Start with the kill switch. Build the mechanism before you build the rest of the framework. It forces every other governance conversation to become concrete, because you cannot define “what requires a full stop” without first defining what you cannot afford to get wrong.
FAQs
What is an agentic AI campaign governance framework?
It is the operational architecture a brand marketing team builds before deploying autonomous AI systems that can plan, optimize, and place campaigns without human approval at each step. It covers three core components: human override triggers (pre-defined conditions that pause the AI and escalate to a human), audit trail requirements (structured records of every autonomous decision), and kill-switch provisions (mechanisms to immediately halt all AI-driven campaign activity).
Why do agentic AI systems require different governance than traditional marketing automation?
Traditional automation executes rules a human explicitly programmed. Agentic AI makes independent decisions based on model inference, optimizes in real time, and can take actions (like shifting budget, selecting new creators, or adjusting placement targets) that were never explicitly approved by a human. That autonomy creates regulatory exposure because brands remain legally responsible for all campaign outputs under FTC rules and the EU Digital Services Act, regardless of whether a human approved each individual action.
How specific do human override triggers need to be?
Very specific. Vague triggers like “escalate unusual activity” are operationally useless. Effective triggers use quantitative thresholds: a budget reallocation exceeding a defined percentage, a creator safety score falling below a defined level, a sentiment score declining by a defined number of points, or any placement touching a regulated product category or age-sensitive audience segment. Specificity is what makes triggers enforceable and auditable.
What should an audit trail for an agentic campaign system include?
An audit trail should capture: the data inputs the AI evaluated before making a decision, the specific action taken, the timestamp, any confidence or probability score the system generated, and the human review status (pre-approved, post-reviewed, or flagged as an exception). Records should be retained for a minimum of five years in alignment with FTC guidance, and should be exportable in a machine-readable format independent of the vendor’s interface.
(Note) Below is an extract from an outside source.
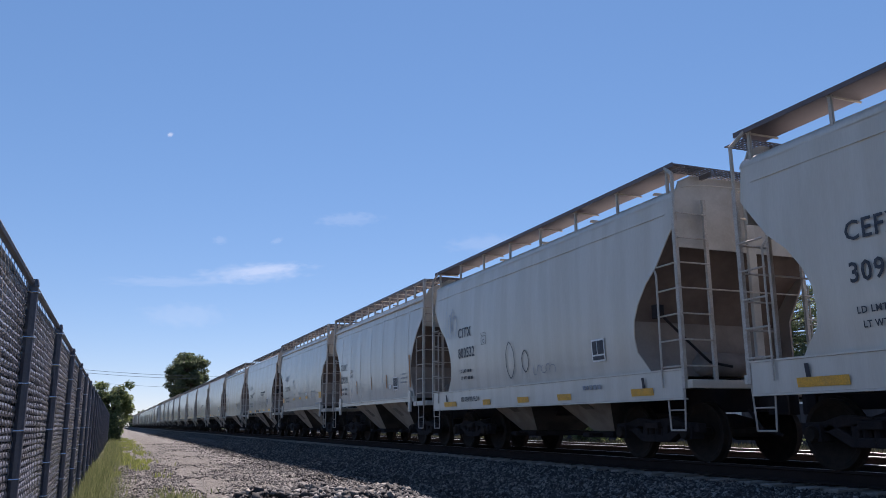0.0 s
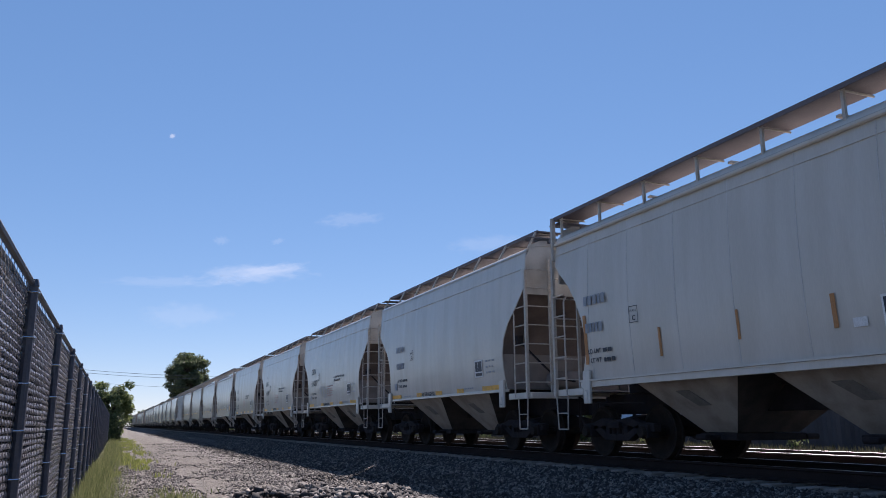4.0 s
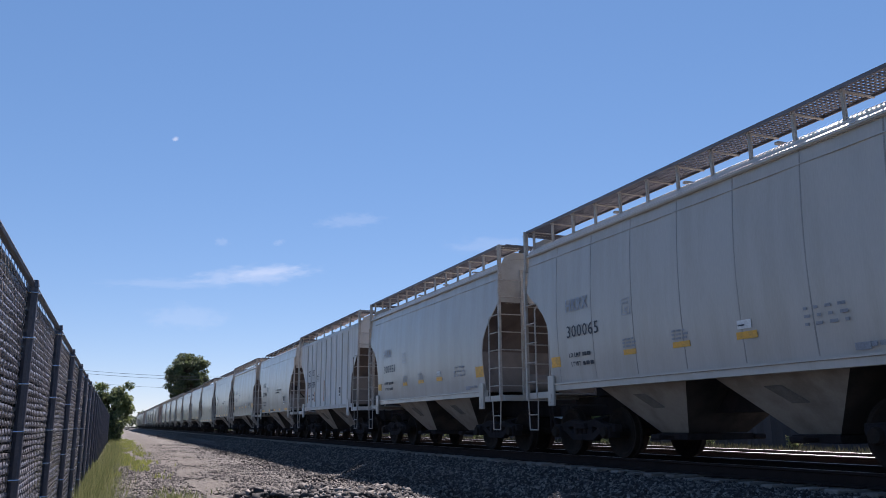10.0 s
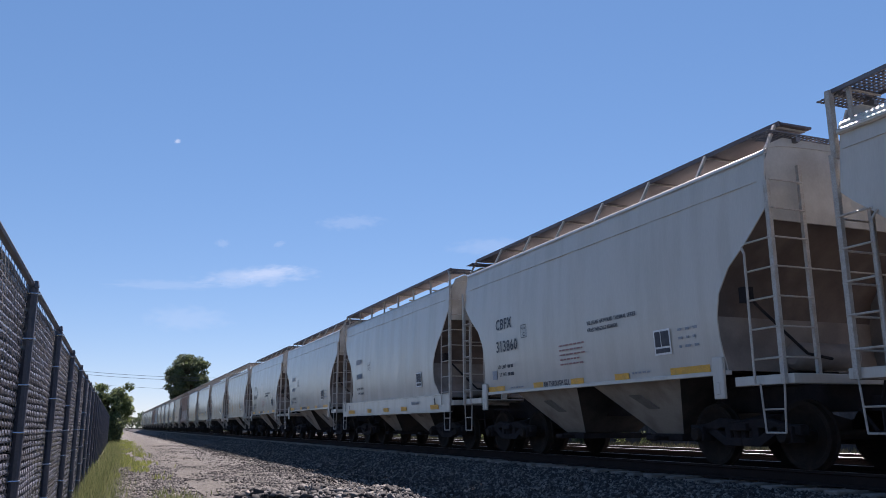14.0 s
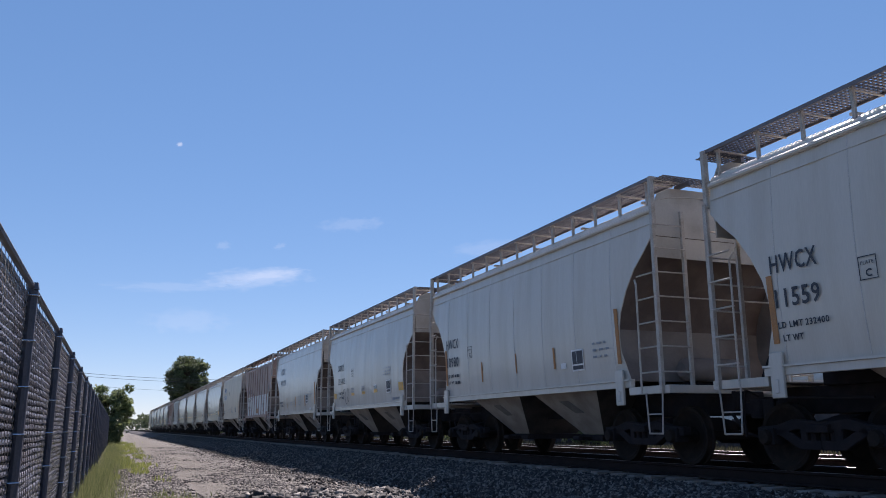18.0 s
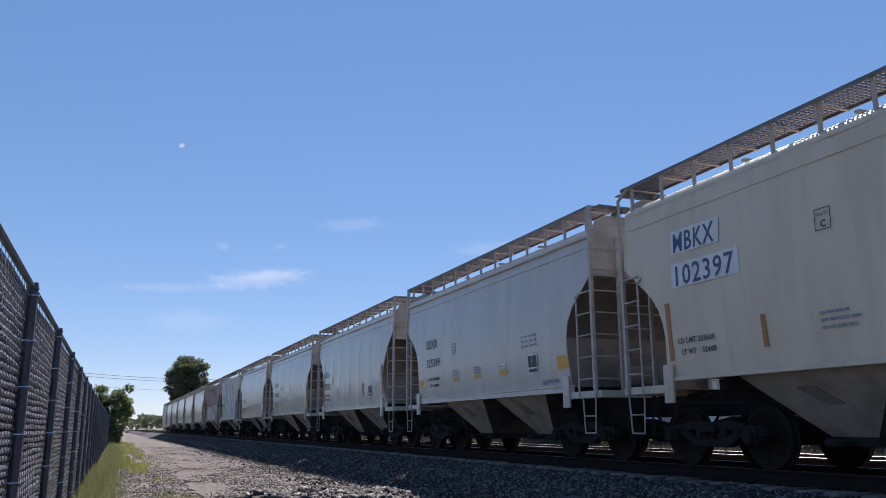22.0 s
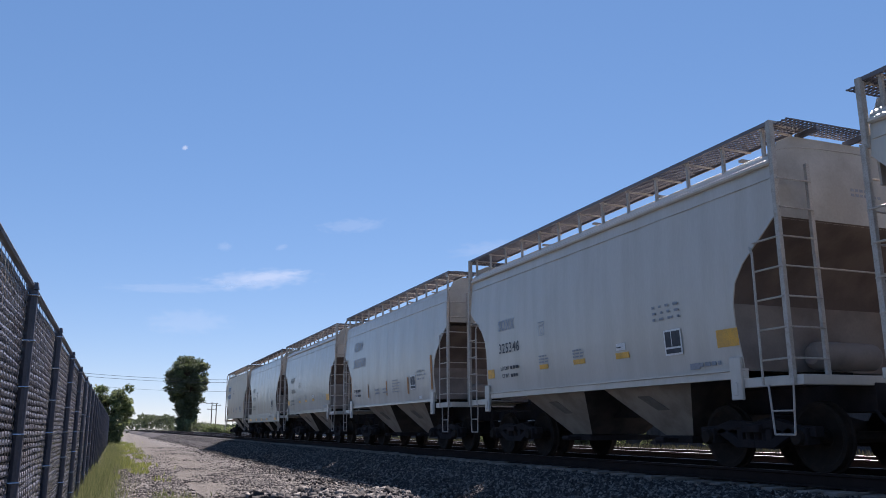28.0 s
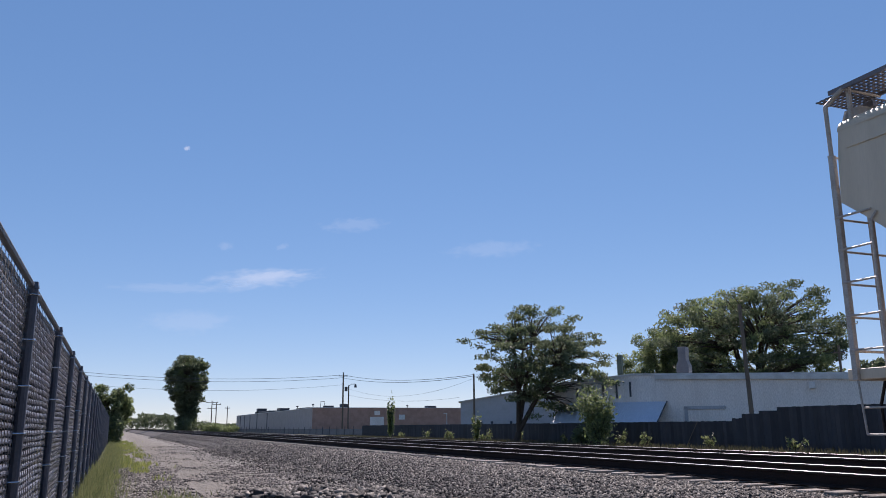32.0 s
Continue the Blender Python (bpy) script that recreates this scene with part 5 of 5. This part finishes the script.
        for i in range(2):
            scrawl(car, 3.0 + 1.7 * i + rnd.uniform(-0.3, 0.3), 1.55 + rnd.uniform(0, 0.12), rnd.uniform(0.7, 1.0), rnd.uniform(0.22, 0.36), k * 5 + i, M_FADED, 5, 0.010)


SURGE = {3: 0.04, 6: 0.12, 7: -0.12, 8: -0.03, 10: -0.03, 12: -0.03, 14: -0.03, 20: 0.03, 21: -0.06, 22: -0.2, 23: 0.2, 24: 0.06, 29: 0.1, 31: -0.07}     # slack running in and out, in metres


def train_run(t):
    """How far the train has come since 16 s."""
    u = t - 16
    return 13.7164 * u + 0.02648 * u * u - 0.0000458 * u ** 3 + SURGE.get(t, 0.0)


def build_train():
    for k, (end, style, paint, sill, grate, mark, number, marks) in enumerate(TRAIN):
        label = GREY_LABEL
        if style == "ribbed":
            label = "white ribbed covered hopper car with cream ends" if paint == M_WHITE else "brown ribbed covered hopper car with a white lower side"
        elif paint == M_TAN:
            label = "tan rounded covered hopper car with rust-stained sides"
        elif sill == "deep":
            label = "pale grey covered hopper car with a deep side sill"
        elif "r" in marks:
            label = "light grey covered hopper car with orange rust streaks"
        elif "g" in marks:
            label = "light grey covered hopper car with painted scribbles"
        car = hopper_car(style, paint, label, sill, grate, paint if style == "ribbed" else None, M_WHITE if "l" in marks else None, "h" in marks)
        CARS.append((car, end - LAYOUT[style][0]))
        letter(car, k, style, sill, mark, number, marks)


build_train()


def motions():
    times = [float(i) for i in range(33)]
    for car, end in CARS:
        walk(car, [(t, LINE @ pose(NEAR_TRACK, end - train_run(t), RAIL)) for t in times])
    for c, at, drift, tilt in CLOUDS:
        walk(c, [(t, pose(*(a + d * t / 32 for a, d in zip(at, drift)), 0, tilt, -14)) for t in (0.0, 32.0)])
    first = WHEELSETS[0]
    rows = []
    for i in range(961):
        t = i / 30
        rows.append((t, pose(0, 0, 0, math.degrees((train_run(t) - train_run(0)) / 0.457), 0, 0)))
    walk(first, rows)
    act, slot = first.animation_data.action, first.animation_data.action_slot
    for ws in WHEELSETS[1:]:
        ws.rotation_mode = "QUATERNION"
        keys = ws.animation_data_create()
        keys.action = act
        keys.action_slot = slot


motions()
Can a kill switch be contractually limited by a vendor’s minimum-run clause?
It can be, and that is a serious governance risk. Some AI campaign management vendors include minimum campaign run periods in their contracts that limit a brand’s ability to pause mid-flight. Before deployment, legal teams must review vendor contracts specifically for these clauses and negotiate their removal or modification. A kill switch that cannot actually halt activity in real time is not a functional safety mechanism.
Who should own the kill-switch authority in a brand marketing operations team?
A named individual in the marketing operations function should hold primary kill-switch authority without requiring escalation approval. This is typically the Marketing Operations Lead or Brand Safety Manager. The CMO or VP Marketing should be notified of any kill-switch activation within one hour, but should not be a required approver for the initial action. Speed is the operative requirement in a brand safety or regulatory incident.